[Objective]: Please retype the data in full and exactly; the pictures are not part of the copy.

[Material provided]:
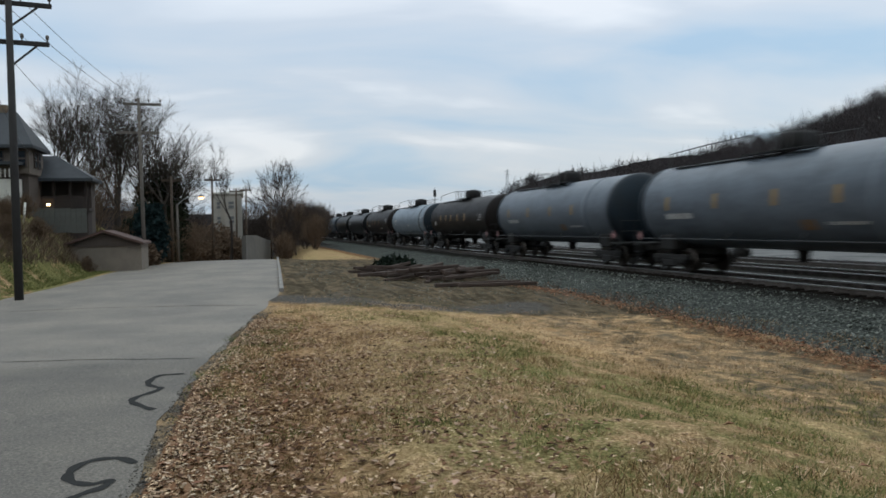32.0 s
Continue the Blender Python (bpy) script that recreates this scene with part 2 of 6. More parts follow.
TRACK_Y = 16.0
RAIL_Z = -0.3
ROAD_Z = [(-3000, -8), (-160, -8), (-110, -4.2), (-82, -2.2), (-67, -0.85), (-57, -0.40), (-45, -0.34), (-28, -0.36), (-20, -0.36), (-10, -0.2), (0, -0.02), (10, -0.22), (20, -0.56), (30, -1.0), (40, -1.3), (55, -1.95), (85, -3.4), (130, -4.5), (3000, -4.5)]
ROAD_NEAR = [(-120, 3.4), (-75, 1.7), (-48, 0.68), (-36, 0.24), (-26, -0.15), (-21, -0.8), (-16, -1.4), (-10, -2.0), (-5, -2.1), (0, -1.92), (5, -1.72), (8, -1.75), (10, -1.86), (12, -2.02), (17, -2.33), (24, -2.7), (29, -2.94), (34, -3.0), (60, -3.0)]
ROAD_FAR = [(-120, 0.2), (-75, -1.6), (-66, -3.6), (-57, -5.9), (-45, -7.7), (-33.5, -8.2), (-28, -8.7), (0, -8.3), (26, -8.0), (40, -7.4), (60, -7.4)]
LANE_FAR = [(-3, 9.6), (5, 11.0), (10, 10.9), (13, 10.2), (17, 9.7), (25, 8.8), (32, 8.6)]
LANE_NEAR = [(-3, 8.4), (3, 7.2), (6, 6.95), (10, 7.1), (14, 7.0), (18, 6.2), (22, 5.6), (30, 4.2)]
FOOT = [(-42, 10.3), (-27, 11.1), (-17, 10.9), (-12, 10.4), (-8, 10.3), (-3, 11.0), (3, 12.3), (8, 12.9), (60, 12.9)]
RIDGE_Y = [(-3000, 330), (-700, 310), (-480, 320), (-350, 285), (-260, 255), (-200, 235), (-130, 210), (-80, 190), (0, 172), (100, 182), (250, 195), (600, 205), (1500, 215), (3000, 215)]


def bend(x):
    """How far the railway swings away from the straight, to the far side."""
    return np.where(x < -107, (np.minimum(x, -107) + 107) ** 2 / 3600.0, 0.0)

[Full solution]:
32.0 s
Continue the Blender Python (bpy) script that recreates this scene with part 2 of 6. More parts follow.
TRACK_Y = 16.0
RAIL_Z = -0.3
ROAD_Z = [(-3000, -8), (-160, -8), (-110, -4.2), (-82, -2.2), (-67, -0.85), (-57, -0.40), (-45, -0.34), (-28, -0.36), (-20, -0.36), (-10, -0.2), (0, -0.02), (10, -0.22), (20, -0.56), (30, -1.0), (40, -1.3), (55, -1.95), (85, -3.4), (130, -4.5), (3000, -4.5)]
ROAD_NEAR = [(-120, 3.4), (-75, 1.7), (-48, 0.68), (-36, 0.24), (-26, -0.15), (-21, -0.8), (-16, -1.4), (-10, -2.0), (-5, -2.1), (0, -1.92), (5, -1.72), (8, -1.75), (10, -1.86), (12, -2.02), (17, -2.33), (24, -2.7), (29, -2.94), (34, -3.0), (60, -3.0)]
ROAD_FAR = [(-120, 0.2), (-75, -1.6), (-66, -3.6), (-57, -5.9), (-45, -7.7), (-33.5, -8.2), (-28, -8.7), (0, -8.3), (26, -8.0), (40, -7.4), (60, -7.4)]
LANE_FAR = [(-3, 9.6), (5, 11.0), (10, 10.9), (13, 10.2), (17, 9.7), (25, 8.8), (32, 8.6)]
LANE_NEAR = [(-3, 8.4), (3, 7.2), (6, 6.95), (10, 7.1), (14, 7.0), (18, 6.2), (22, 5.6), (30, 4.2)]
FOOT = [(-42, 10.3), (-27, 11.1), (-17, 10.9), (-12, 10.4), (-8, 10.3), (-3, 11.0), (3, 12.3), (8, 12.9), (60, 12.9)]
RIDGE_Y = [(-3000, 330), (-700, 310), (-480, 320), (-350, 285), (-260, 255), (-200, 235), (-130, 210), (-80, 190), (0, 172), (100, 182), (250, 195), (600, 205), (1500, 215), (3000, 215)]


def bend(x):
    """How far the railway swings away from the straight, to the far side."""
    return np.where(x < -107, (np.minimum(x, -107) + 107) ** 2 / 3600.0, 0.0)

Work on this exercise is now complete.